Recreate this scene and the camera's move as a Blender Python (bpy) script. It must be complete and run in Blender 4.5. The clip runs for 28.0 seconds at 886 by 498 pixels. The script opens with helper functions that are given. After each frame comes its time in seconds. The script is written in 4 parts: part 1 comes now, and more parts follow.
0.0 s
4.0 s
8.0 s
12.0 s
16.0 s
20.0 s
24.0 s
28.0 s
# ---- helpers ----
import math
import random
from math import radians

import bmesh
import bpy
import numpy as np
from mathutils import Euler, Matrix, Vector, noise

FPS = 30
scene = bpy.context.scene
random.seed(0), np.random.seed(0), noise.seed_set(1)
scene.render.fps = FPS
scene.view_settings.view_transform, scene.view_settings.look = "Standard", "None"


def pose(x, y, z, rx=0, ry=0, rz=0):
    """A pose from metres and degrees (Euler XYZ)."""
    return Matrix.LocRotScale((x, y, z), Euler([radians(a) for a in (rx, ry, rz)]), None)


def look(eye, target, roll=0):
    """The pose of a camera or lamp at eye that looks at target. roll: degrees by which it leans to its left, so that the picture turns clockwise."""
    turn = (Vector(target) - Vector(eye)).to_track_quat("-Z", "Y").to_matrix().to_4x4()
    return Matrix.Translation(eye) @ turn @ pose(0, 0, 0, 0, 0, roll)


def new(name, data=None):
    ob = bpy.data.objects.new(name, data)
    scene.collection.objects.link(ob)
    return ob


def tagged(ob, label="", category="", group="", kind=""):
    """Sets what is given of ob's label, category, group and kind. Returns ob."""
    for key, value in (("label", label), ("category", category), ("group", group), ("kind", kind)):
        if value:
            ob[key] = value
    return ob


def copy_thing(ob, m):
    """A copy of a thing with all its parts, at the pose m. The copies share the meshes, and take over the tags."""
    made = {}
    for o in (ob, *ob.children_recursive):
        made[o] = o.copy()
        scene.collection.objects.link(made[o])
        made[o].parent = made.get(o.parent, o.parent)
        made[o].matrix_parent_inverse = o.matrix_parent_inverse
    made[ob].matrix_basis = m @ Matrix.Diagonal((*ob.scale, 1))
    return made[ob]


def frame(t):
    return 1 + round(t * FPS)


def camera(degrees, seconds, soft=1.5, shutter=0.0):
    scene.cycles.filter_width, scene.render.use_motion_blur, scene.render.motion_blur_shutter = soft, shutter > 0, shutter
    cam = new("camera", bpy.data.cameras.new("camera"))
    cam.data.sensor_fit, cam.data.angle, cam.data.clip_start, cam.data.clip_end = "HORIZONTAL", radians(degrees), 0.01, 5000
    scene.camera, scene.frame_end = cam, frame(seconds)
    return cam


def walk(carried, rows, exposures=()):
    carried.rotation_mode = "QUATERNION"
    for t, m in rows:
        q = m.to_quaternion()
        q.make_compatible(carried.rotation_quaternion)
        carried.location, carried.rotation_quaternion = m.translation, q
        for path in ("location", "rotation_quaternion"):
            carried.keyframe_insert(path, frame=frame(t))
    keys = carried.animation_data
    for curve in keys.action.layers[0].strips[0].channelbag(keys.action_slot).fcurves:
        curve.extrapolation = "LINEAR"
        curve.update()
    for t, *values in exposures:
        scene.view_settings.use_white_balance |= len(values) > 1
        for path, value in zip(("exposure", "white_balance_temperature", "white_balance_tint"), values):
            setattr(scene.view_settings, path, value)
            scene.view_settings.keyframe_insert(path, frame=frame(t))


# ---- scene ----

+ + + + + + +

--- Stated problem ---
Reproduce the listing above word for word.

--- Written solution ---
Recreate this scene and the camera's move as a Blender Python (bpy) script. It must be complete and run in Blender 4.5. The clip runs for 28.0 seconds at 886 by 498 pixels. The script opens with helper functions that are given. After each frame comes its time in seconds. The script is written in 4 parts: part 1 comes now, and more parts follow.
0.0 s
4.0 s
8.0 s
12.0 s
16.0 s
20.0 s
24.0 s
28.0 s
# ---- helpers ----
import math
import random
from math import radians

import bmesh
import bpy
import numpy as np
from mathutils import Euler, Matrix, Vector, noise

FPS = 30
scene = bpy.context.scene
random.seed(0), np.random.seed(0), noise.seed_set(1)
scene.render.fps = FPS
scene.view_settings.view_transform, scene.view_settings.look = "Standard", "None"


def pose(x, y, z, rx=0, ry=0, rz=0):
    """A pose from metres and degrees (Euler XYZ)."""
    return Matrix.LocRotScale((x, y, z), Euler([radians(a) for a in (rx, ry, rz)]), None)


def look(eye, target, roll=0):
    """The pose of a camera or lamp at eye that looks at target. roll: degrees by which it leans to its left, so that the picture turns clockwise."""
    turn = (Vector(target) - Vector(eye)).to_track_quat("-Z", "Y").to_matrix().to_4x4()
    return Matrix.Translation(eye) @ turn @ pose(0, 0, 0, 0, 0, roll)


def new(name, data=None):
    ob = bpy.data.objects.new(name, data)
    scene.collection.objects.link(ob)
    return ob


def tagged(ob, label="", category="", group="", kind=""):
    """Sets what is given of ob's label, category, group and kind. Returns ob."""
    for key, value in (("label", label), ("category", category), ("group", group), ("kind", kind)):
        if value:
            ob[key] = value
    return ob


def copy_thing(ob, m):
    """A copy of a thing with all its parts, at the pose m. The copies share the meshes, and take over the tags."""
    made = {}
    for o in (ob, *ob.children_recursive):
        made[o] = o.copy()
        scene.collection.objects.link(made[o])
        made[o].parent = made.get(o.parent, o.parent)
        made[o].matrix_parent_inverse = o.matrix_parent_inverse
    made[ob].matrix_basis = m @ Matrix.Diagonal((*ob.scale, 1))
    return made[ob]


def frame(t):
    return 1 + round(t * FPS)


def camera(degrees, seconds, soft=1.5, shutter=0.0):
    scene.cycles.filter_width, scene.render.use_motion_blur, scene.render.motion_blur_shutter = soft, shutter > 0, shutter
    cam = new("camera", bpy.data.cameras.new("camera"))
    cam.data.sensor_fit, cam.data.angle, cam.data.clip_start, cam.data.clip_end = "HORIZONTAL", radians(degrees), 0.01, 5000
    scene.camera, scene.frame_end = cam, frame(seconds)
    return cam


def walk(carried, rows, exposures=()):
    carried.rotation_mode = "QUATERNION"
    for t, m in rows:
        q = m.to_quaternion()
        q.make_compatible(carried.rotation_quaternion)
        carried.location, carried.rotation_quaternion = m.translation, q
        for path in ("location", "rotation_quaternion"):
            carried.keyframe_insert(path, frame=frame(t))
    keys = carried.animation_data
    for curve in keys.action.layers[0].strips[0].channelbag(keys.action_slot).fcurves:
        curve.extrapolation = "LINEAR"
        curve.update()
    for t, *values in exposures:
        scene.view_settings.use_white_balance |= len(values) > 1
        for path, value in zip(("exposure", "white_balance_temperature", "white_balance_tint"), values):
            setattr(scene.view_settings, path, value)
            scene.view_settings.keyframe_insert(path, frame=frame(t))


# ---- scene ----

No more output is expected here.